** Required work **
Reproduce the data exactly and drop any pictures it holds.

** Supplied information **
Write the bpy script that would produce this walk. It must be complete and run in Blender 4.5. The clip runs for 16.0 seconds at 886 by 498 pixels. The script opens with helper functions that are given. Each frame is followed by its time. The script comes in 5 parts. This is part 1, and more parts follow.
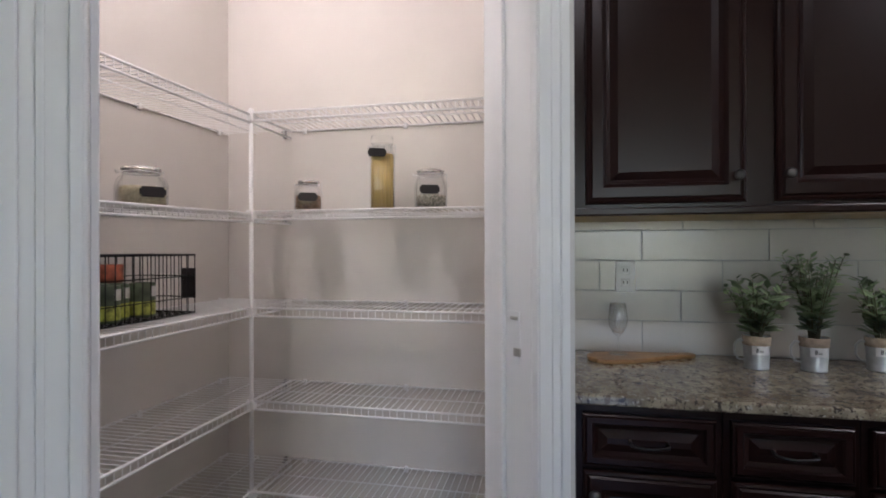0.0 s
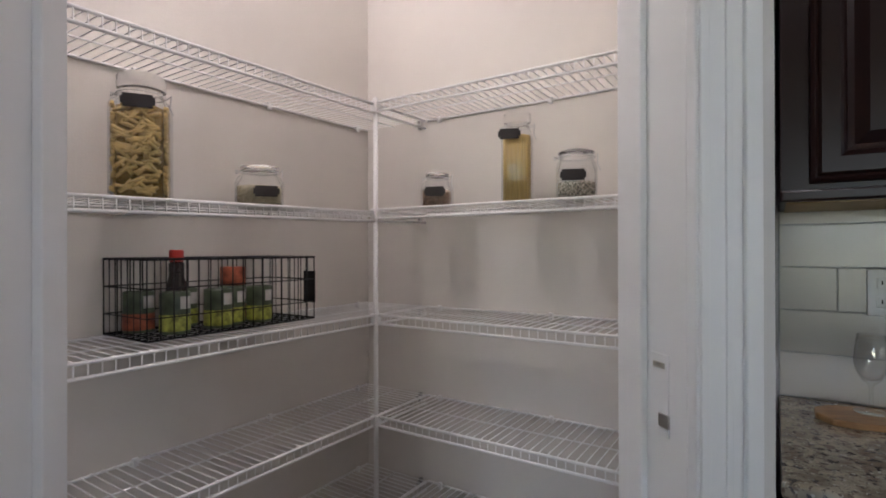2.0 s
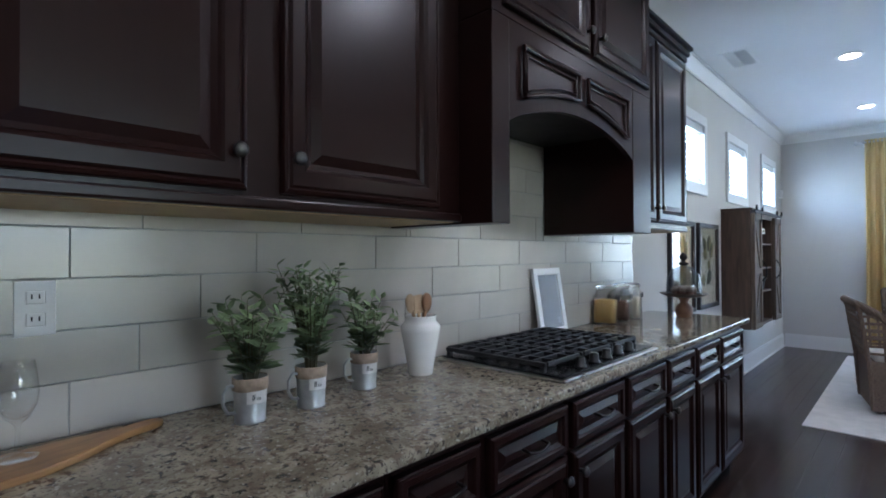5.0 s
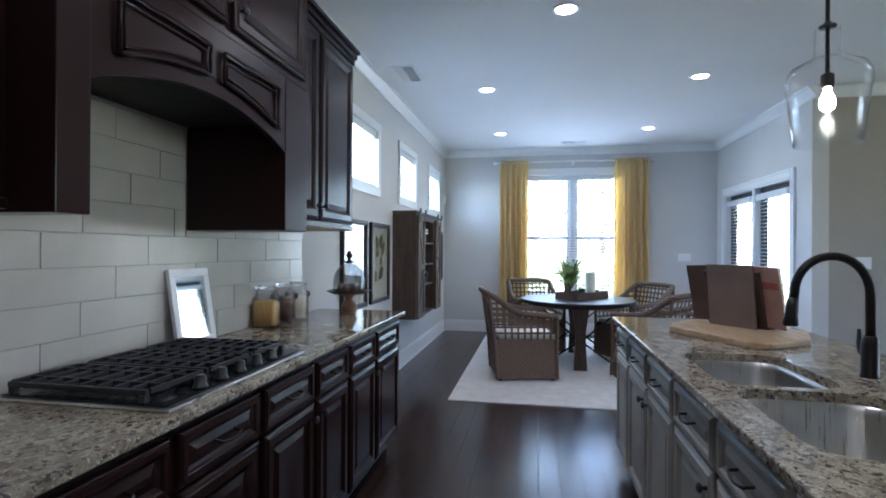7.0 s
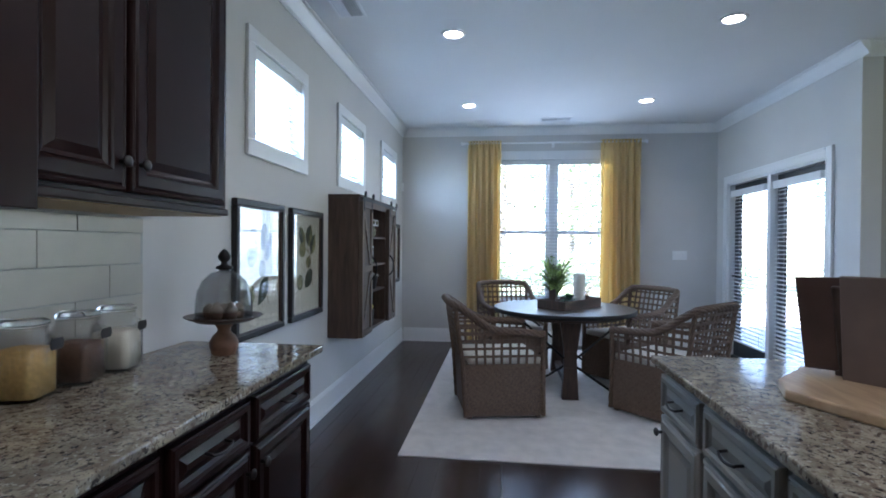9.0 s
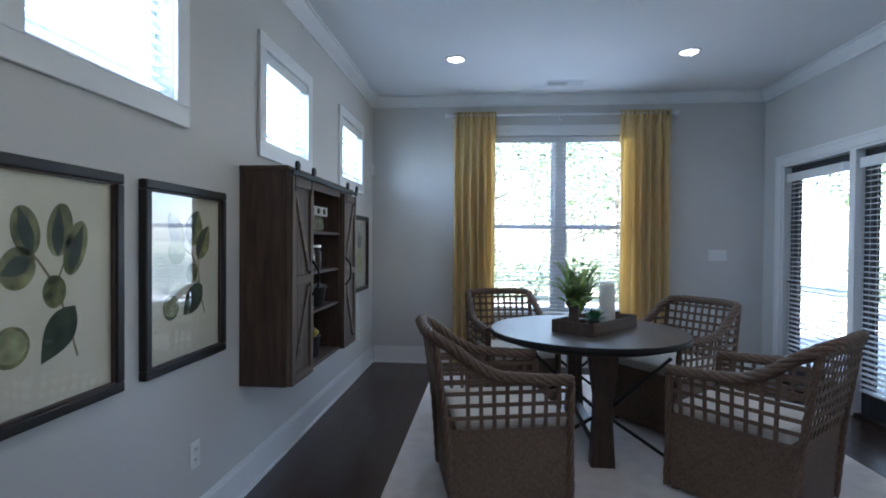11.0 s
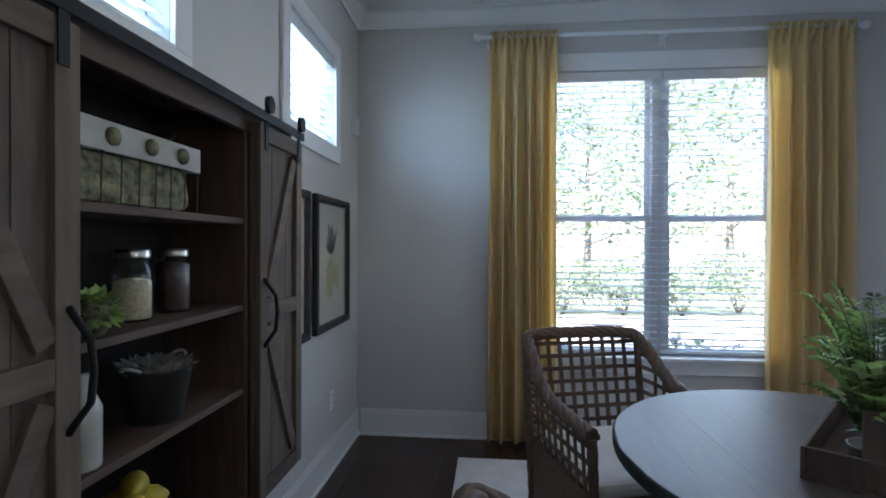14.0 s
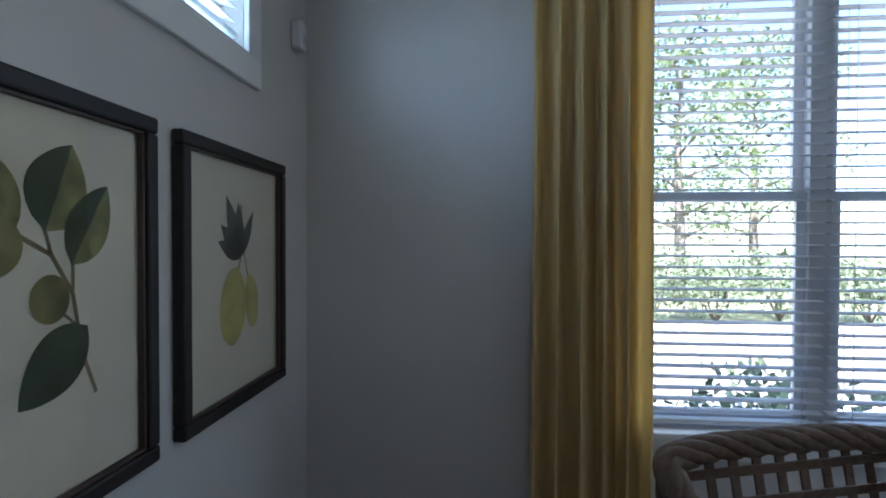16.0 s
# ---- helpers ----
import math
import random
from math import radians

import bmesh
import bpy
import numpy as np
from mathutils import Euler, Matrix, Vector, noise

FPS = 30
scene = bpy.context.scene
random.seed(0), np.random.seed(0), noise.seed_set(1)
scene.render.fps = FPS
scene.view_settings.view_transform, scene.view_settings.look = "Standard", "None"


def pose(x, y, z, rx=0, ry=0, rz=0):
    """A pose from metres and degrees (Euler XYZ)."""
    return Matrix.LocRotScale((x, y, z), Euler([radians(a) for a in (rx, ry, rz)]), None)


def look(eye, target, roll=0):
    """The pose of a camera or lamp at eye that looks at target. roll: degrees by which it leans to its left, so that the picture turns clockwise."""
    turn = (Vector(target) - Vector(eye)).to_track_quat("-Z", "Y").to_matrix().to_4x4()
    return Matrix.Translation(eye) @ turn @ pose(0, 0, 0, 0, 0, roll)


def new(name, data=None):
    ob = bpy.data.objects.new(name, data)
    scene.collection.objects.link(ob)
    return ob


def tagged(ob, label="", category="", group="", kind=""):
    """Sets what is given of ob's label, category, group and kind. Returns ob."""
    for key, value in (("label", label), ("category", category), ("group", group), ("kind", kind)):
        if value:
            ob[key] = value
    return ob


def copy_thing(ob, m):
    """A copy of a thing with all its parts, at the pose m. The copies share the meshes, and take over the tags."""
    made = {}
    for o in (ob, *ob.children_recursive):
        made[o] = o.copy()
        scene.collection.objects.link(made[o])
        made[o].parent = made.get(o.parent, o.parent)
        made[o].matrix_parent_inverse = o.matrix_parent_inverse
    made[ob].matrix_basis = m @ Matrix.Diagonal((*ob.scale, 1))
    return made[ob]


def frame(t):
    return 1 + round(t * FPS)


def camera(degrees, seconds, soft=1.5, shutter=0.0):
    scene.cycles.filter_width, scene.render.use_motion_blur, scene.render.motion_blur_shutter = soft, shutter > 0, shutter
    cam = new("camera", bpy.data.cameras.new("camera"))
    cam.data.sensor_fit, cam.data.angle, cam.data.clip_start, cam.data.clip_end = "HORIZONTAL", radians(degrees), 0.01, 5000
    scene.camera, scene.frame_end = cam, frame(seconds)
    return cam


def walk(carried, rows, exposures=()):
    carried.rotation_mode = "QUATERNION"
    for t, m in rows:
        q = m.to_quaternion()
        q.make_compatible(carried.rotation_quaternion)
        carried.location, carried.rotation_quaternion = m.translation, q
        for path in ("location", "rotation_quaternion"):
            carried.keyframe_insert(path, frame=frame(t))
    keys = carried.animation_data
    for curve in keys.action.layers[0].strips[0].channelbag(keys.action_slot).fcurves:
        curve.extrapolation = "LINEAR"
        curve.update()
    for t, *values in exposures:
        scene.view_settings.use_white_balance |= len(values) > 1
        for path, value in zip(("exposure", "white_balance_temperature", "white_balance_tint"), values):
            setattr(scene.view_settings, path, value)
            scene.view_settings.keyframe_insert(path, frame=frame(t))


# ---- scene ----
# The camera and its walk
cam = camera(82.4, 16.0, soft=1.8)
PATH = [
    (0, (0.888, 0.234, 1.309), (0.480, 2.194, 1.313), -0.14),
    (0.5, (0.836, 0.366, 1.322), (0.270, 2.287, 1.33), -0.02),
    (1, (0.864, 0.483, 1.33), (0.013, 2.299, 1.332), -0.36),
    (1.5, (0.933, 0.553, 1.321), (-0.115, 2.262, 1.327), -0.23),
    (2, (0.946, 0.612, 1.316), (-0.154, 2.289, 1.32), -0.12),
    (2.5, (0.935, 0.643, 1.316), (0.201, 2.51, 1.326), 0.09),
    (3, (0.968, 0.748, 1.291), (0.65, 2.722, 1.317), 0.21),
    (3.5, (1.003, 0.854, 1.285), (1.112, 2.851, 1.31), 0.3),
    (4, (0.969, 0.923, 1.288), (1.631, 2.809, 1.326), 0.24),
    (4.5, (0.955, 0.933, 1.292), (2.116, 2.56, 1.345), -0.31),
    (5, (0.982, 0.904, 1.317), (2.443, 2.27, 1.339), -0.25),
    (5.2, (0.988, 0.883, 1.313), (2.552, 2.129, 1.344), -0.52),
    (7.3, (1.361, 0.786, 1.335), (3.337, 1.092, 1.331), 0.5),
    (7.5, (1.454, 0.801, 1.33), (3.433, 1.088, 1.323), 0.53),
    (8, (1.788, 0.879, 1.341), (3.77, 1.149, 1.327), 0.61),
    (8.5, (2.139, 0.888, 1.328), (4.124, 1.131, 1.316), 0.46),
    (9, (2.513, 0.911, 1.348), (4.5, 1.14, 1.332), 0.48),
    (11.5, (4.272, 1.028, 1.356), (6.265, 1.196, 1.33), 0.39),
    (12, (4.637, 1.065, 1.356), (6.63, 1.232, 1.331), 0.38),
    (12.5, (4.955, 1.142, 1.356), (6.948, 1.314, 1.329), 0.29),
    (13, (5.316, 1.178, 1.353), (7.308, 1.346, 1.323), 0.21),
    (13.5, (5.686, 1.243, 1.34), (7.677, 1.428, 1.317), 0.31),
    (14, (6.016, 1.349, 1.345), (8.006, 1.542, 1.328), 0.25),
    (14.5, (6.41, 1.434, 1.352), (8.401, 1.625, 1.323), 0.29),
    (15, (6.758, 1.532, 1.341), (8.748, 1.73, 1.311), 0.39),
    (15.5, (7.107, 1.591, 1.349), (9.097, 1.785, 1.311), 0.32),
    (16, (7.458, 1.541, 1.347), (9.45, 1.717, 1.314), 0.16),
]
walk(cam, [(t, look(eye, target, roll)) for t, eye, target, roll in PATH],
     exposures=[(0, 3.5, 6000, 21), (2, 3.25, 6050, 20), (3.5, 3.1, 6100, 23), (4, 3.35, 6000, 24), (4.5, 3.5, 5800, 21), (5, 3.8, 5450, 17), (7.5, 3.75, 5500, 17), (9, 3.4, 5500, 17), (11.5, 2.85, 5600, 17), (12.5, 2.75, 5600, 17), (14.5, 2.55, 5750, 17), (16, 2.02, 5700, 16)])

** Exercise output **
Write the bpy script that would produce this walk. It must be complete and run in Blender 4.5. The clip runs for 16.0 seconds at 886 by 498 pixels. The script opens with helper functions that are given. Each frame is followed by its time. The script comes in 5 parts. This is part 1, and more parts follow.
0.0 s
2.0 s
5.0 s
7.0 s
9.0 s
11.0 s
14.0 s
16.0 s
# ---- helpers ----
import math
import random
from math import radians

import bmesh
import bpy
import numpy as np
from mathutils import Euler, Matrix, Vector, noise

FPS = 30
scene = bpy.context.scene
random.seed(0), np.random.seed(0), noise.seed_set(1)
scene.render.fps = FPS
scene.view_settings.view_transform, scene.view_settings.look = "Standard", "None"


def pose(x, y, z, rx=0, ry=0, rz=0):
    """A pose from metres and degrees (Euler XYZ)."""
    return Matrix.LocRotScale((x, y, z), Euler([radians(a) for a in (rx, ry, rz)]), None)


def look(eye, target, roll=0):
    """The pose of a camera or lamp at eye that looks at target. roll: degrees by which it leans to its left, so that the picture turns clockwise."""
    turn = (Vector(target) - Vector(eye)).to_track_quat("-Z", "Y").to_matrix().to_4x4()
    return Matrix.Translation(eye) @ turn @ pose(0, 0, 0, 0, 0, roll)


def new(name, data=None):
    ob = bpy.data.objects.new(name, data)
    scene.collection.objects.link(ob)
    return ob


def tagged(ob, label="", category="", group="", kind=""):
    """Sets what is given of ob's label, category, group and kind. Returns ob."""
    for key, value in (("label", label), ("category", category), ("group", group), ("kind", kind)):
        if value:
            ob[key] = value
    return ob


def copy_thing(ob, m):
    """A copy of a thing with all its parts, at the pose m. The copies share the meshes, and take over the tags."""
    made = {}
    for o in (ob, *ob.children_recursive):
        made[o] = o.copy()
        scene.collection.objects.link(made[o])
        made[o].parent = made.get(o.parent, o.parent)
        made[o].matrix_parent_inverse = o.matrix_parent_inverse
    made[ob].matrix_basis = m @ Matrix.Diagonal((*ob.scale, 1))
    return made[ob]


def frame(t):
    return 1 + round(t * FPS)


def camera(degrees, seconds, soft=1.5, shutter=0.0):
    scene.cycles.filter_width, scene.render.use_motion_blur, scene.render.motion_blur_shutter = soft, shutter > 0, shutter
    cam = new("camera", bpy.data.cameras.new("camera"))
    cam.data.sensor_fit, cam.data.angle, cam.data.clip_start, cam.data.clip_end = "HORIZONTAL", radians(degrees), 0.01, 5000
    scene.camera, scene.frame_end = cam, frame(seconds)
    return cam


def walk(carried, rows, exposures=()):
    carried.rotation_mode = "QUATERNION"
    for t, m in rows:
        q = m.to_quaternion()
        q.make_compatible(carried.rotation_quaternion)
        carried.location, carried.rotation_quaternion = m.translation, q
        for path in ("location", "rotation_quaternion"):
            carried.keyframe_insert(path, frame=frame(t))
    keys = carried.animation_data
    for curve in keys.action.layers[0].strips[0].channelbag(keys.action_slot).fcurves:
        curve.extrapolation = "LINEAR"
        curve.update()
    for t, *values in exposures:
        scene.view_settings.use_white_balance |= len(values) > 1
        for path, value in zip(("exposure", "white_balance_temperature", "white_balance_tint"), values):
            setattr(scene.view_settings, path, value)
            scene.view_settings.keyframe_insert(path, frame=frame(t))


# ---- scene ----
# The camera and its walk
cam = camera(82.4, 16.0, soft=1.8)
PATH = [
    (0, (0.888, 0.234, 1.309), (0.480, 2.194, 1.313), -0.14),
    (0.5, (0.836, 0.366, 1.322), (0.270, 2.287, 1.33), -0.02),
    (1, (0.864, 0.483, 1.33), (0.013, 2.299, 1.332), -0.36),
    (1.5, (0.933, 0.553, 1.321), (-0.115, 2.262, 1.327), -0.23),
    (2, (0.946, 0.612, 1.316), (-0.154, 2.289, 1.32), -0.12),
    (2.5, (0.935, 0.643, 1.316), (0.201, 2.51, 1.326), 0.09),
    (3, (0.968, 0.748, 1.291), (0.65, 2.722, 1.317), 0.21),
    (3.5, (1.003, 0.854, 1.285), (1.112, 2.851, 1.31), 0.3),
    (4, (0.969, 0.923, 1.288), (1.631, 2.809, 1.326), 0.24),
    (4.5, (0.955, 0.933, 1.292), (2.116, 2.56, 1.345), -0.31),
    (5, (0.982, 0.904, 1.317), (2.443, 2.27, 1.339), -0.25),
    (5.2, (0.988, 0.883, 1.313), (2.552, 2.129, 1.344), -0.52),
    (7.3, (1.361, 0.786, 1.335), (3.337, 1.092, 1.331), 0.5),
    (7.5, (1.454, 0.801, 1.33), (3.433, 1.088, 1.323), 0.53),
    (8, (1.788, 0.879, 1.341), (3.77, 1.149, 1.327), 0.61),
    (8.5, (2.139, 0.888, 1.328), (4.124, 1.131, 1.316), 0.46),
    (9, (2.513, 0.911, 1.348), (4.5, 1.14, 1.332), 0.48),
    (11.5, (4.272, 1.028, 1.356), (6.265, 1.196, 1.33), 0.39),
    (12, (4.637, 1.065, 1.356), (6.63, 1.232, 1.331), 0.38),
    (12.5, (4.955, 1.142, 1.356), (6.948, 1.314, 1.329), 0.29),
    (13, (5.316, 1.178, 1.353), (7.308, 1.346, 1.323), 0.21),
    (13.5, (5.686, 1.243, 1.34), (7.677, 1.428, 1.317), 0.31),
    (14, (6.016, 1.349, 1.345), (8.006, 1.542, 1.328), 0.25),
    (14.5, (6.41, 1.434, 1.352), (8.401, 1.625, 1.323), 0.29),
    (15, (6.758, 1.532, 1.341), (8.748, 1.73, 1.311), 0.39),
    (15.5, (7.107, 1.591, 1.349), (9.097, 1.785, 1.311), 0.32),
    (16, (7.458, 1.541, 1.347), (9.45, 1.717, 1.314), 0.16),
]
walk(cam, [(t, look(eye, target, roll)) for t, eye, target, roll in PATH],
     exposures=[(0, 3.5, 6000, 21), (2, 3.25, 6050, 20), (3.5, 3.1, 6100, 23), (4, 3.35, 6000, 24), (4.5, 3.5, 5800, 21), (5, 3.8, 5450, 17), (7.5, 3.75, 5500, 17), (9, 3.4, 5500, 17), (11.5, 2.85, 5600, 17), (12.5, 2.75, 5600, 17), (14.5, 2.55, 5750, 17), (16, 2.02, 5700, 16)])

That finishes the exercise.